* _DIRECTIONS FOR THIS TASK_: Locate all lines with the word "that" and copy them out.

* _DATA EXCERPTS_:
######

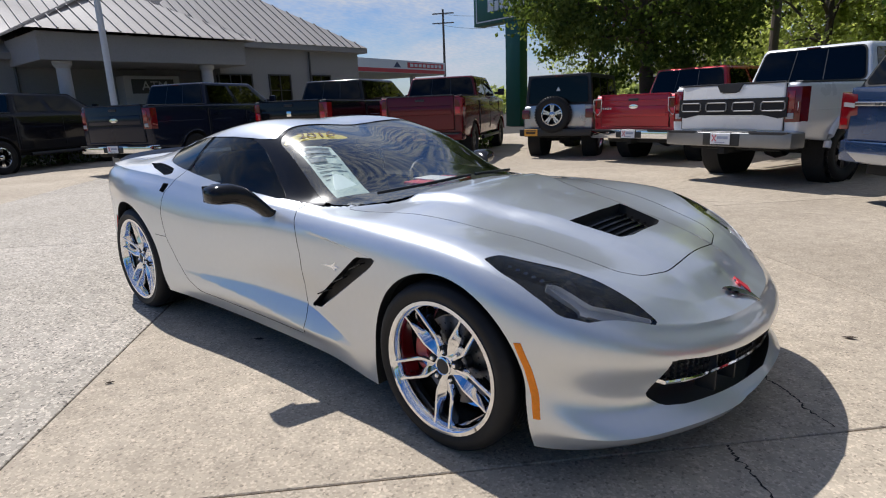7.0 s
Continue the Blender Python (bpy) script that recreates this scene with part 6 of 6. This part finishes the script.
def nose_z(x, y):
    k = np.argsort(np.hypot(TOPS[:, 0] - x, TOPS[:, 1] - y))[:8]
    A = np.stack([np.ones(8), TOPS[k, 0] - x, TOPS[k, 1] - y], 1)
    return float(np.linalg.lstsq(A, TOPS[k, 2], rcond=None)[0][0])


for s in (-1, 1):
    for x, y, r in ((1.775, 0.700, 0.030), (1.860, 0.668, 0.027)):
        bm = B()
        lathe(bm, [(0.0, 0.012), (r * 0.5, 0.010), (r * 0.85, 0.002), (r, -0.006), (r * 1.12, -0.006), (r * 1.12, -0.03)], 24, "z")
        part("projector", bm, "gloss_black", car, m=Matrix.Translation((x, s * y, nose_z(x, y) - 0.030)) @ Matrix.Rotation(radians(55), 4, "Y"))
    for i in range(6):
        x, y = 1.585 + 0.028 * i, 0.795 - 0.006 * i
        part("marker_bulb", lathe(B(), [(0.0, 0.004), (0.006, 0.003), (0.009, -0.004)], 10, "z"), "dark_chrome", car, m=Matrix.Translation((x, s * y, nose_z(x, y) - 0.022)))


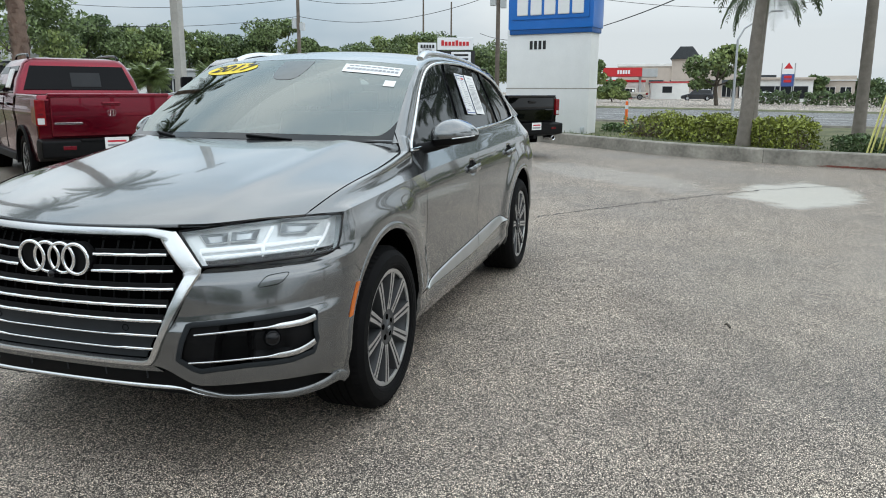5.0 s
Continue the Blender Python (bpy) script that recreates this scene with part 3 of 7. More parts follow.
# wheel-arch lips
for k, (a0, a1) in enumerate(((-13, 191), (-12, 192))):
    pts, prof = np.array(arc(k, a0, a1, 1.0, 90)), ((0.4835, -0.001), (0.480, 0.003), (0.464, 0.0045), (0.451, 0.002), (0.446, -0.010))
    cx, cz = ARCHES[k]
    g = []
    for r, o in prof:
        q = np.array([(cx + (x - cx) * r, cz + (z - cz) * r) for x, z in pts])
        b = body(q[:, 0], q[:, 1], 0.0)
        b[:, 1] -= o
        g.append(b)
    two("arch_lip", np.array(g), PAINT_GREY, 0.0, angle=50)
    back = g[-1].copy()
    back[:, 1] += 0.09
    two("arch_edging", np.array([g[-1], back]), WELL, 0.0)
    # liner
    for side in (1, -1):
        lv, lf = [], []
        for x, z in pts:
            for y in (0.875, 0.45):
                lv.append((cx + (x - cx) * 0.444, -side * y, cz + (z - cz) * 0.444))
        m = len(pts)
        lf = [(2 * i, 2 * i + 1, 2 * i + 3, 2 * i + 2) for i in range(m - 1)]
        lv.append((cx, -side * 0.45, cz))
        lf += [(2 * i + 1, 2 * m, 2 * i + 3) for i in range(m - 1)]
        part("wheel_well", (lv, lf), WELL, suv)

# lower cladding line, aluminium sill strip
strip_top = curve([(-0.885, 0.417), (-0.83, 0.441), (-0.72, 0.461), (-0.5, 0.480), (-0.3, 0.494), (0.1, 0.516), (0.6, 0.548), (0.84, 0.548), (0.91, 0.536), (0.975, 0.503)])
strip_bot = curve([(-0.885, 0.414), (-0.5, 0.413), (-0.1, 0.419), (0.2, 0.433), (0.6, 0.464), (0.975, 0.499)])


def strip(s0, s1):
    u = np.linspace(s0, s1, 70)
    ts, bs = strip_top(np.linspace(0, 1, 400)), strip_bot(np.linspace(0, 1, 400))
    zt, zb = np.interp(u, ts[:, 0], ts[:, 1]), np.interp(u, bs[:, 0], bs[:, 1])
    rows = []
    for k, o in ((0.0, 0.002), (0.06, 0.014), (0.5, 0.011), (0.96, 0.006), (1.0, 0.002)):
        rows.append(body(u, zb + (zt - zb) * k, o))
    return np.array(rows)


two("sill_strip", strip(-0.882, 0.198), STRIP, 0.008, label="brushed aluminium sill strip")
two("sill_strip", strip(0.208, 0.974), STRIP, 0.008, label="brushed aluminium sill strip")
# embossed word mark on the strip, as bars
for side in (1, -1):
    v, f = [], []
    for i, (w, h) in enumerate(((0.03, 0.022), (0.028, 0.018), (0.028, 0.018), (0.022, 0.024), (0.022, 0.024), (0.02, 0.018), (0.028, 0.02))):
        s0 = 0.52 + i * 0.036
        zc = 0.478 + (s0 - 0.3) * 0.075
        b = [body(np.array(a), np.array(c), 0.0165) for a, c in ((s0, zc), (s0 + w, zc + 0.002), (s0 + w, zc + h), (s0, zc + h - 0.002))]
        v, f = join((v, f), ([q * (1, side, 1) for q in b], [(0, 1, 2, 3)]))
    part("word_mark", (v, f), STRIP, suv)
dark_line = [(s, z - 0.008) for s, z in strip_bot.points if s > -0.88] + [(1.0, 0.495), (1.04, 0.5)]
for side in (1, -1):
    q = np.array(dark_line)
    pts = body(q[:, 0], q[:, 1], 0.0005) * (1, side, 1)
    part("sill_joint", tube(pts, 0.003, 5), WELL, suv)
    q = strip_top(np.linspace(0.01, 0.97, 60)) + (0, 0.003)
    part("sill_joint", tube(body(q[:, 0], q[:, 1], 0.0005) * (1, side, 1), 0.0022, 5), WELL, suv)
two("sill", flank((curve([(-1.02, 0.252), (-0.896, 0.256)]), curve([(-1.0, 0.412), (-0.9 + 0.004, 0.418)]), [(-1.02, 0.252), (-1.0, 0.412)], [(-0.896, 0.256), (-0.896, 0.418)]), nu=6, nv=10), PAINT_GREY)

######

* _THE ANSWER_:
Continue the Blender Python (bpy) script that recreates this scene with part 6 of 6. This part finishes the script.
Continue the Blender Python (bpy) script that recreates this scene with part 3 of 7. More parts follow.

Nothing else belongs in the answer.